By the late 1970s, John was combining his love of music with a rediscovery of his Scottish heritage, by learning to play the bagpipes and helping to create La Crosse’s premier bagpipe band, the La Crosse & District Pipes & Drums, also known as the Floodplain Fencibles. For decades the band has thrilled tens of thousands of people at parades and festivals around the region, and even traveled to Scotland to perform. John and Rita later led many tour groups to Scotland over the years – highlighting bagpiping, nursing, culture and, of course, a wee dram of Scotland’s best-known products at the end of the day.

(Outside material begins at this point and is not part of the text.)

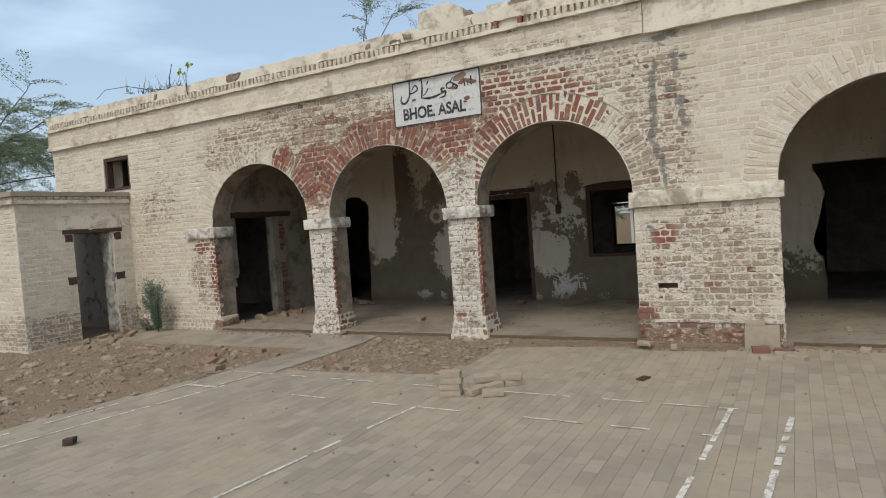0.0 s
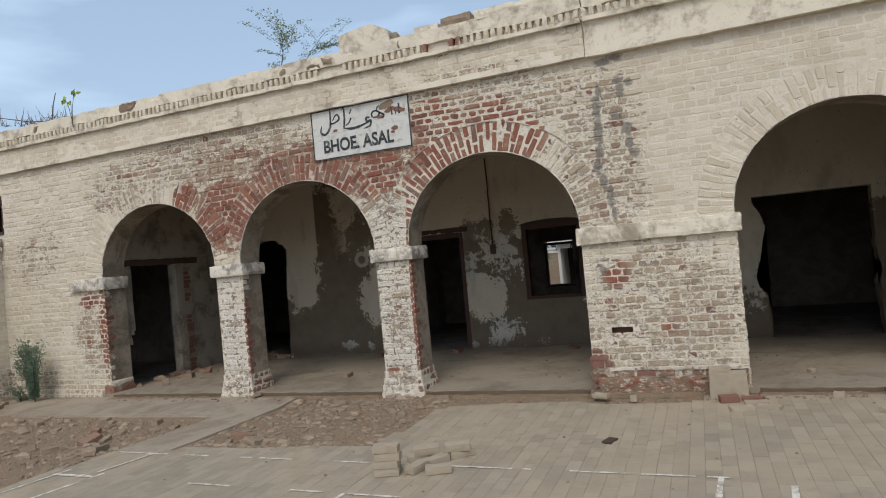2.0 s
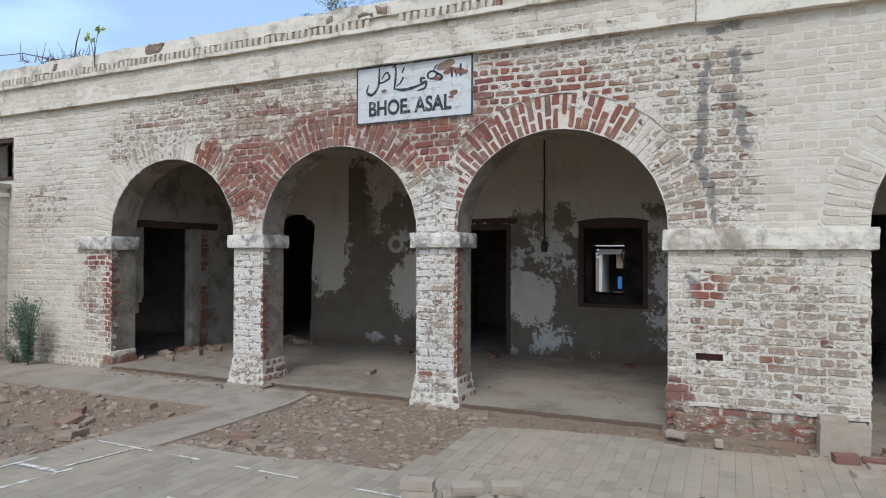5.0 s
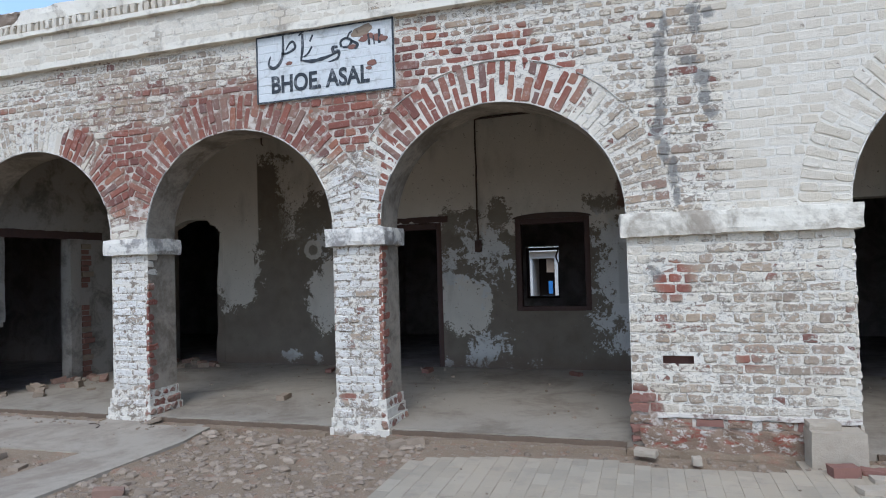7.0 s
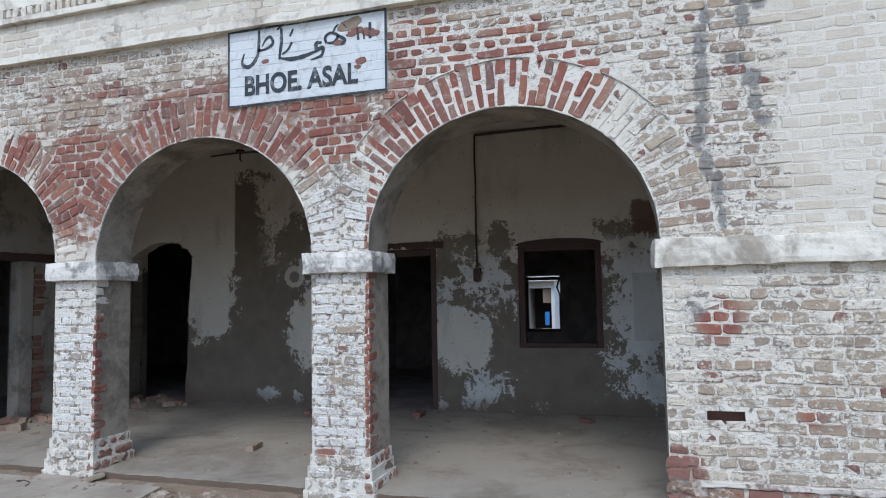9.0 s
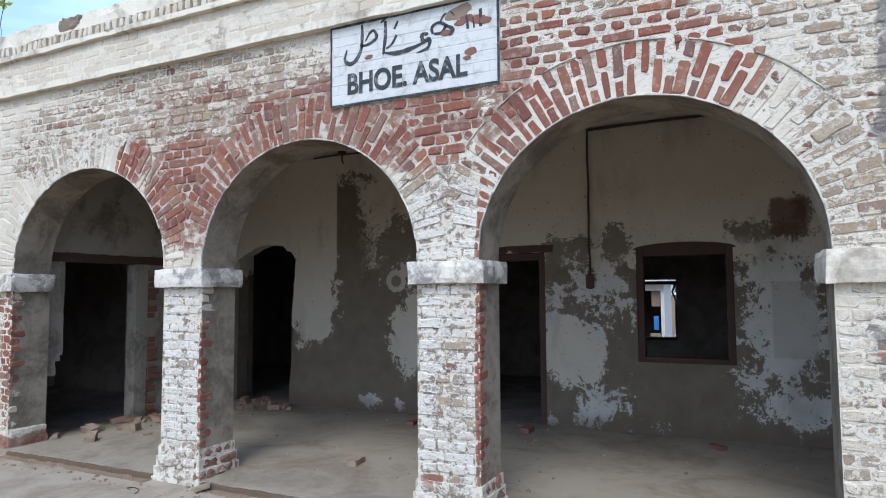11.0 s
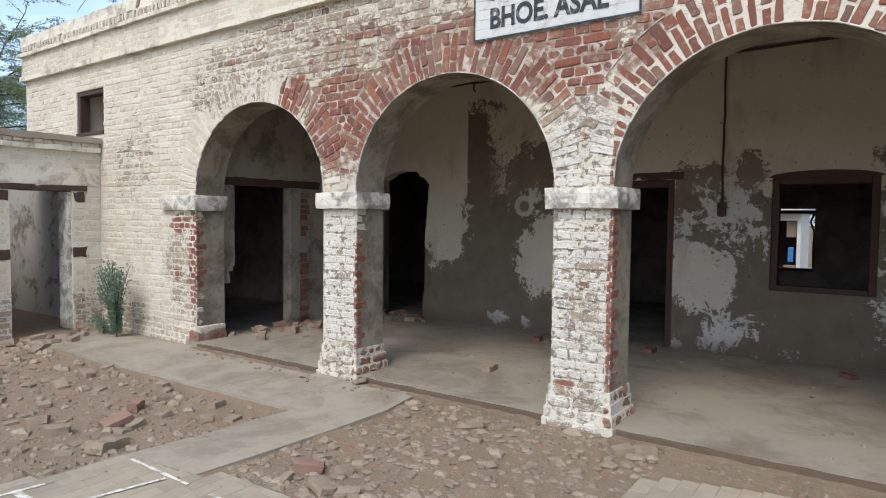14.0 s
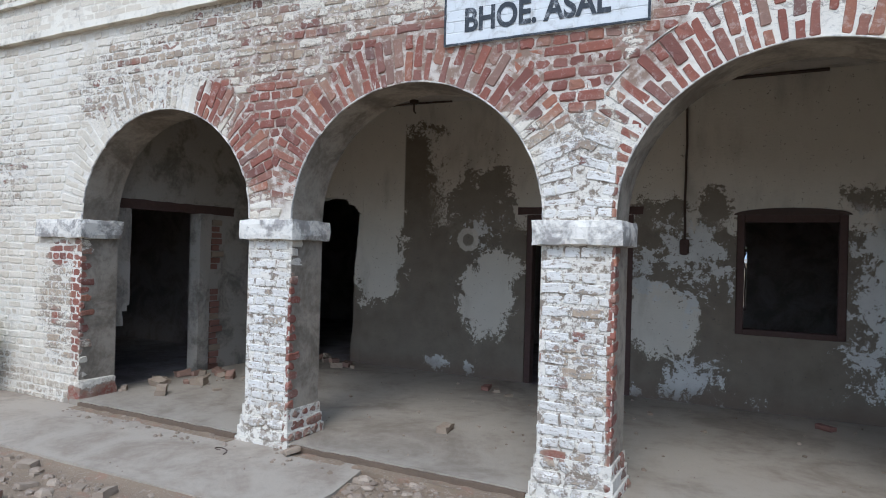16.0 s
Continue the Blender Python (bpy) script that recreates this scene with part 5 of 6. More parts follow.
# the name in flowing script, right to left
for pts, widths in (
    ([(-0.42, 0.63), (-0.42, 0.53), (-0.43, 0.43), (-0.47, 0.36), (-0.53, 0.33), (-0.58, 0.37), (-0.56, 0.45)], [0.016, 0.026, 0.026, 0.03, 0.034, 0.026, 0.008]),
    ([(-0.43, 0.46), (-0.37, 0.46), (-0.29, 0.5), (-0.31, 0.56), (-0.35, 0.55), (-0.39, 0.49)], [0.018, 0.02, 0.024, 0.022, 0.018, 0.008]),
    ([(-0.21, 0.62), (-0.21, 0.49), (-0.23, 0.36)], [0.022, 0.03, 0.014]),
    ([(-0.25, 0.61), (-0.21, 0.64), (-0.16, 0.66)], [0.008, 0.02, 0.01]),
    ([(-0.1, 0.6), (-0.13, 0.54)], [0.014, 0.02]),
    ([(-0.11, 0.49), (-0.15, 0.43), (-0.2, 0.4)], [0.02, 0.018, 0.012]),
    ([(-0.22, 0.37), (-0.12, 0.35), (-0.0, 0.36), (0.12, 0.39)], [0.012, 0.034, 0.032, 0.014]),
    ([(0.16, 0.45), (0.11, 0.45), (0.12, 0.4), (0.17, 0.41), (0.16, 0.35), (0.11, 0.33), (0.06, 0.32)], [0.02, 0.032, 0.03, 0.03, 0.022, 0.018, 0.006]),
    ([(0.2, 0.44), (0.19, 0.49), (0.24, 0.52), (0.3, 0.49), (0.27, 0.44), (0.21, 0.44)], [0.02, 0.024, 0.02, 0.024, 0.022, 0.018]),
    ([(0.3, 0.49), (0.36, 0.45), (0.34, 0.42), (0.29, 0.44)], [0.022, 0.03, 0.026, 0.012]),
    ([(0.26, 0.52), (0.28, 0.56), (0.31, 0.58)], [0.012, 0.016, 0.01]),
    ([(0.47, 0.53), (0.48, 0.43)], [0.016, 0.022]),
    ([(0.58, 0.56), (0.58, 0.43)], [0.024, 0.024]),
    ([(0.52, 0.51), (0.53, 0.43)], [0.008, 0.014]),
):
    part("script_stroke", brush_stroke(pts, widths), M_BLACK, sign)
for k, (x, z, r) in enumerate(((0.36, 0.55, 0.05), (0.43, 0.575, 0.055), (0.47, 0.51, 0.035), (0.42, 0.485, 0.03), (0.56, 0.49, 0.04), (0.30, 0.43, 0.028), (0.50, 0.26, 0.032), (0.47, 0.215, 0.02), (-0.36, 0.36, 0.022), (0.62, 0.47, 0.03))):
    rim = [(x + r * 1.5 * (1 + 0.7 * noise.noise((q * 1.3, k, 2))) * math.cos(0.5236 * q), z + r * 0.8 * (1 + 0.7 * noise.noise((q * 1.3, k, 8))) * math.sin(0.5236 * q)) for q in range(12)]
    part("peeled_patch", outline_solid(rim, -0.0122 - 0.0005 * k, -0.004, 0), M_RUBBLE if k < 2 else M_RED, panel)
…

John brought his passion for Scottish life and culture to the university when he taught in the Scotland study abroad program at Dalkeith Palace, the ancestral home of the Duke of Buccleuch just outside of Edinburgh. He served there for four semesters – two of them after he had retired from active teaching at the university in 1996. The sureness of his feel for Scotland – and his playful sense of humor – came out on a later tour of the country. He was wearing his traditional Scottish kilt outside historic Cawdor Castle when he convinced a group of camera-wielding tourists that he was the castle’s duke – and posed with them for pictures in front of “his” castle.
In 1993 he and Rita ventured into the wild world of post-Communist Europe when they went to Latvia for a year to teach conversational English to university students as part of UWL’s Cooperative Teaching program. They made lifelong friends and forged an enduring connection between La Crosse and Latvia. John’s interest in Eastern Europe continued after his retirement as he journeyed to Poland and Ukraine as a marketing consultant to help with newly competitive businesses and schools there.

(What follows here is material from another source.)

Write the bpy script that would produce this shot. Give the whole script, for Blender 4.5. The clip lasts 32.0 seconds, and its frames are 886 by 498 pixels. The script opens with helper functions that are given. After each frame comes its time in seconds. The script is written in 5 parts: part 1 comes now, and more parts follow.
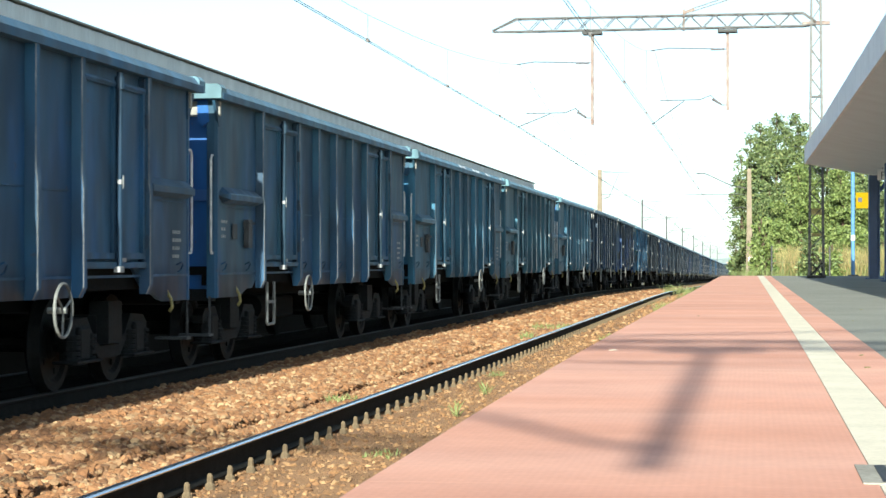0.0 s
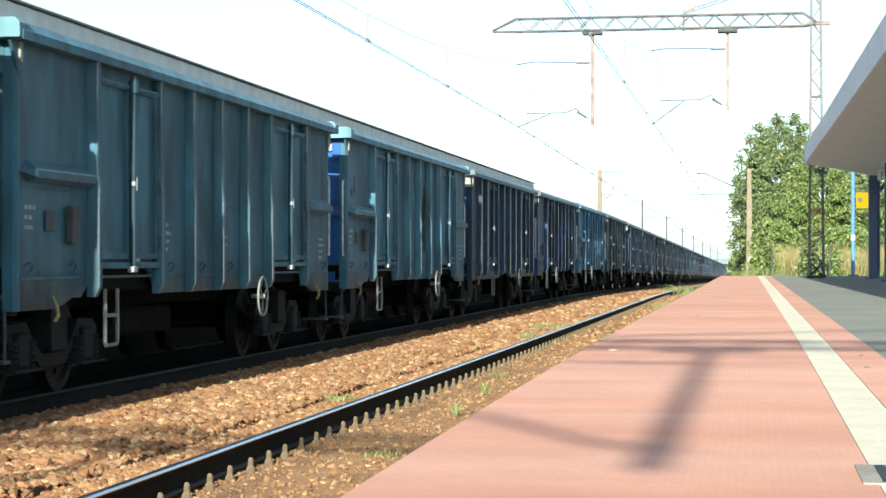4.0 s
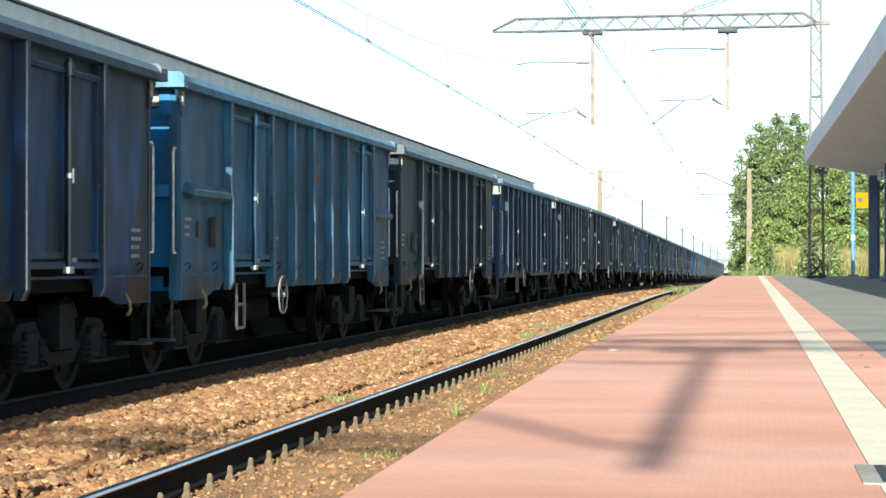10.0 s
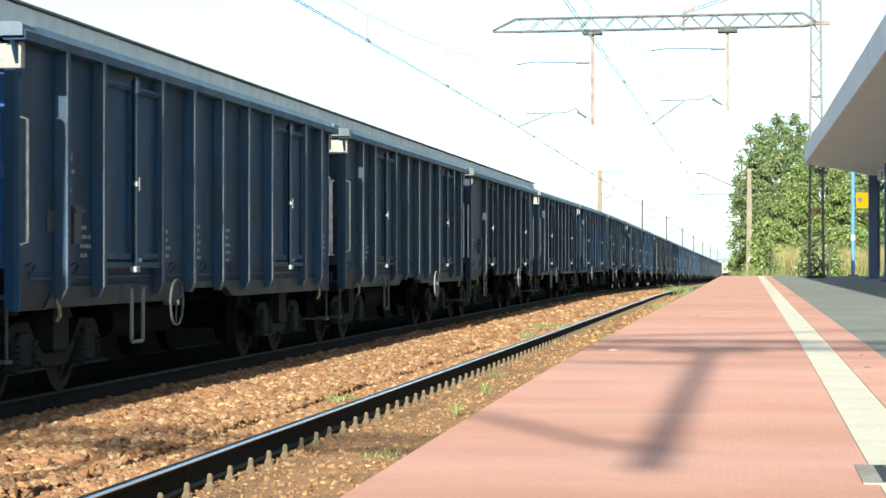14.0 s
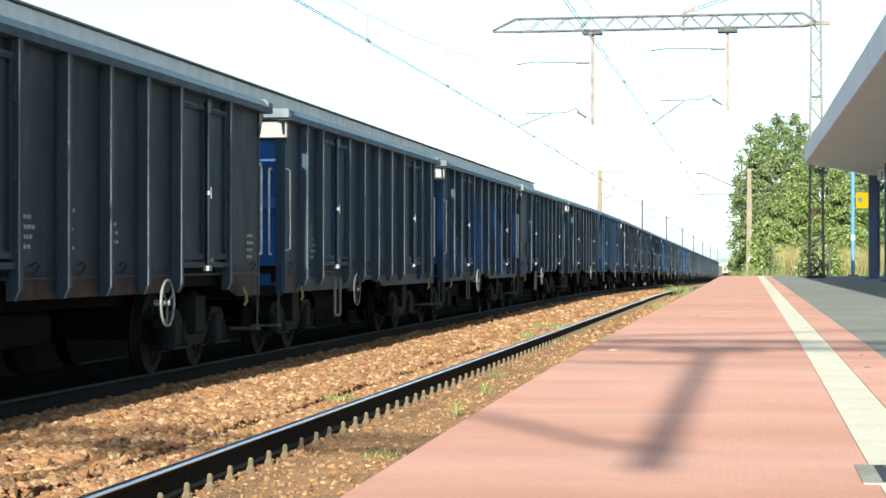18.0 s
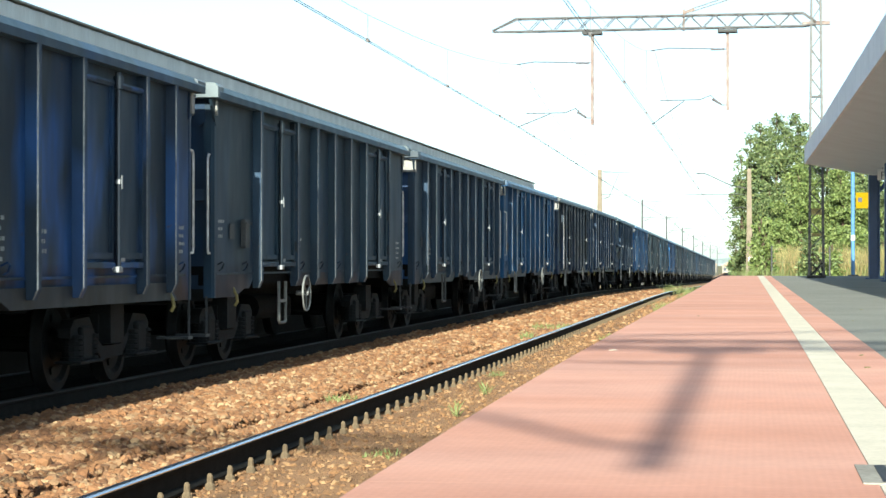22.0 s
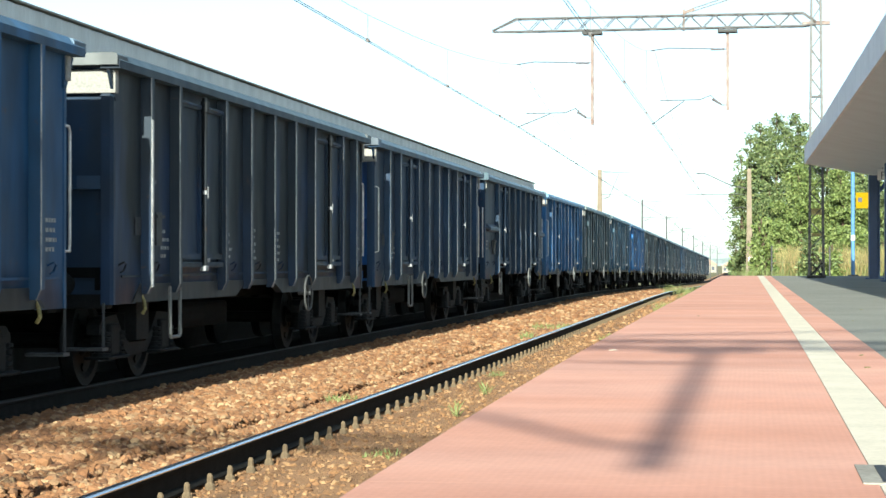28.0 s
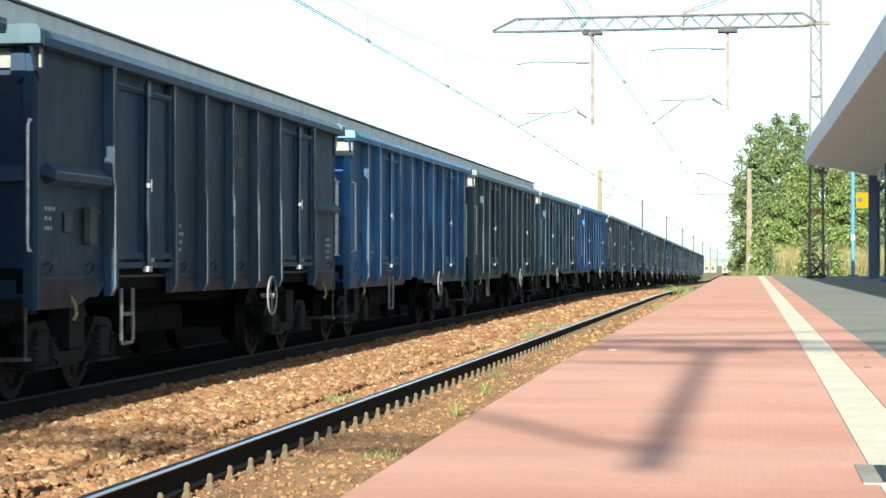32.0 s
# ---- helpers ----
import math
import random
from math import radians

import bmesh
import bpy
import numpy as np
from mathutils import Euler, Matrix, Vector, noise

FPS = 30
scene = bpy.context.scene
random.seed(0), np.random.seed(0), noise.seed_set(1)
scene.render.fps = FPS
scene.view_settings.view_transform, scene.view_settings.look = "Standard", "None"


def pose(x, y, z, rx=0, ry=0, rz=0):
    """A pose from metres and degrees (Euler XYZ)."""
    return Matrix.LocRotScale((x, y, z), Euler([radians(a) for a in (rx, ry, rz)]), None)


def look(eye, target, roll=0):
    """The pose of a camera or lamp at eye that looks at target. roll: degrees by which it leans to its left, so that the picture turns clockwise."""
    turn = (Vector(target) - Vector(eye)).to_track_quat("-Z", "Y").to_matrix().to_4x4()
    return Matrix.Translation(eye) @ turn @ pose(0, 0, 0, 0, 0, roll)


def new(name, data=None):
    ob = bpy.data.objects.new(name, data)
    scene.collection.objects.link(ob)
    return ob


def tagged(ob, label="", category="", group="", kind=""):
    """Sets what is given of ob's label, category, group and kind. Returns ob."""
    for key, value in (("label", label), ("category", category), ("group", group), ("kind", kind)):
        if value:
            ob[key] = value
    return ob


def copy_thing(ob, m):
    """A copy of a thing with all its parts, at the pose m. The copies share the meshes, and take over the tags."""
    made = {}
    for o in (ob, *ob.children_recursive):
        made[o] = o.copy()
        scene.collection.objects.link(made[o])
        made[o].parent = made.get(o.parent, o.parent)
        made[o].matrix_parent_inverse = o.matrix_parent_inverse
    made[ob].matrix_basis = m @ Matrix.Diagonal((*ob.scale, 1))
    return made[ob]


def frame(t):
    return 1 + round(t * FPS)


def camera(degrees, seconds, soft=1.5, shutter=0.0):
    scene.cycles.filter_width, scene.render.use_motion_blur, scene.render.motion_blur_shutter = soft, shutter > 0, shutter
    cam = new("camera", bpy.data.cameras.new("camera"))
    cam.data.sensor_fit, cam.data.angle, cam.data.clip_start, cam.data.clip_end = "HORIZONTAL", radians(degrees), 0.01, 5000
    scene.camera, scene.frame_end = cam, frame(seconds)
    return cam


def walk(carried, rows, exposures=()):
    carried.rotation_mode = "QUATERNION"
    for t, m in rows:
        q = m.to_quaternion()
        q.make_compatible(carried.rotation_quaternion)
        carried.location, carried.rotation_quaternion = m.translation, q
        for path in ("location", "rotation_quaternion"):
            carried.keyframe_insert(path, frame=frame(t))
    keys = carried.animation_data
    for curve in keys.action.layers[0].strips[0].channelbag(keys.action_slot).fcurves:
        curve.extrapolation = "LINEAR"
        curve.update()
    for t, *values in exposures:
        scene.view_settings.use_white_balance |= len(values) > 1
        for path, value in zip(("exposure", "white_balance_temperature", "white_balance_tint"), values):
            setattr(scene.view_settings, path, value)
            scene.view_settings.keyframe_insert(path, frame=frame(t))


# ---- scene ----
# ---- camera: a tripod low on the platform, standing still ----
cam = camera(24.0, 32.0, soft=1.5, shutter=0.12)
CAM = pose(0, 0, 1.264, 90.323, 0, 8.483)
walk(cam, [(0, CAM), (32, CAM)], [(0, 1.27, 5950, -5), (32, 1.27, 5950, -5)])

# ---- light: low sun behind the camera, almost along the track ----
SUN_EL, SUN_AZ = 20.0, -0.4         # degrees; rays run along +y and drift a little to -x
world = bpy.data.worlds.new("world")
scene.world = world
world.use_nodes = True
wn = world.node_tree.nodes
sky = wn.new("ShaderNodeTexSky")
sky.sky_type, sky.sun_disc = "NISHITA", False
sky.sun_elevation, sky.sun_rotation = radians(SUN_EL), radians(180 + SUN_AZ)
sky.altitude, sky.air_density, sky.dust_density, sky.ozone_density = 100, 0.75, 0.8, 1.2
wn["Background"].inputs["Strength"].default_value = 0.095
haze = wn.new("ShaderNodeHueSaturation")          # a pale, hazy summer sky
haze.inputs["Saturation"].default_value = 0.72
world.node_tree.links.new(sky.outputs[0], haze.inputs["Color"])
world.node_tree.links.new(haze.outputs[0], wn["Background"].inputs["Color"])
sun = new("sun", bpy.data.lights.new("sun", "SUN"))
sun.data.energy, sun.data.angle, sun.data.color = 5.0, radians(0.52), (1.0, 0.90, 0.78)
d = Vector((math.sin(radians(SUN_AZ)) * math.cos(radians(SUN_EL)), math.cos(radians(SUN_AZ)) * math.cos(radians(SUN_EL)), -math.sin(radians(SUN_EL))))
sun.matrix_world = look((-5, -60, 40), Vector((-5, -60, 40)) + d)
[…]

But travel was not just for work. As their three children began hop-scotching the world for their own jobs, John and Rita traveled to Europe, Asia and Africa to see the sites – and their growing crew of grandchildren. They also sampled plenty of exotic locales on their own – from Victoria Falls on Africa’s Zambezi River to misty Chiang Mai in the highlands of northern Thailand. More recently they made an annual trek with a group of area friends to the sunny beaches of Zihuatanejo, Mexico, each snowy February.
Closer to home they shared for years their deep knowledge and love of the Upper Mississippi, its people and culture by leading week-long Elderhostel tours up and down the river on the Julia Belle Swain steamboat. They learned as much as they taught as they recruited musicians, story-tellers, naturalists and other experts for the tours.
John is survived by his wife of 58 years, Rita, sons John Jr. (Jennifer) and Jeff (Dawn Broussard), of Oak Park, Illinois; daughter Julie, of Decatur, Georgia; grandchildren Leah, Daniel, Luke, Jake, Tafesse and Meron.
In lieu of flowers, memorials in John’s name can be given to the UWL Foundation or the Gundersen Medical Foundation. Online condolences may be made at the Coulee Cremation Society at www.couleecremation.com.
There will be a celebration of life for John Jenks announced at a later date.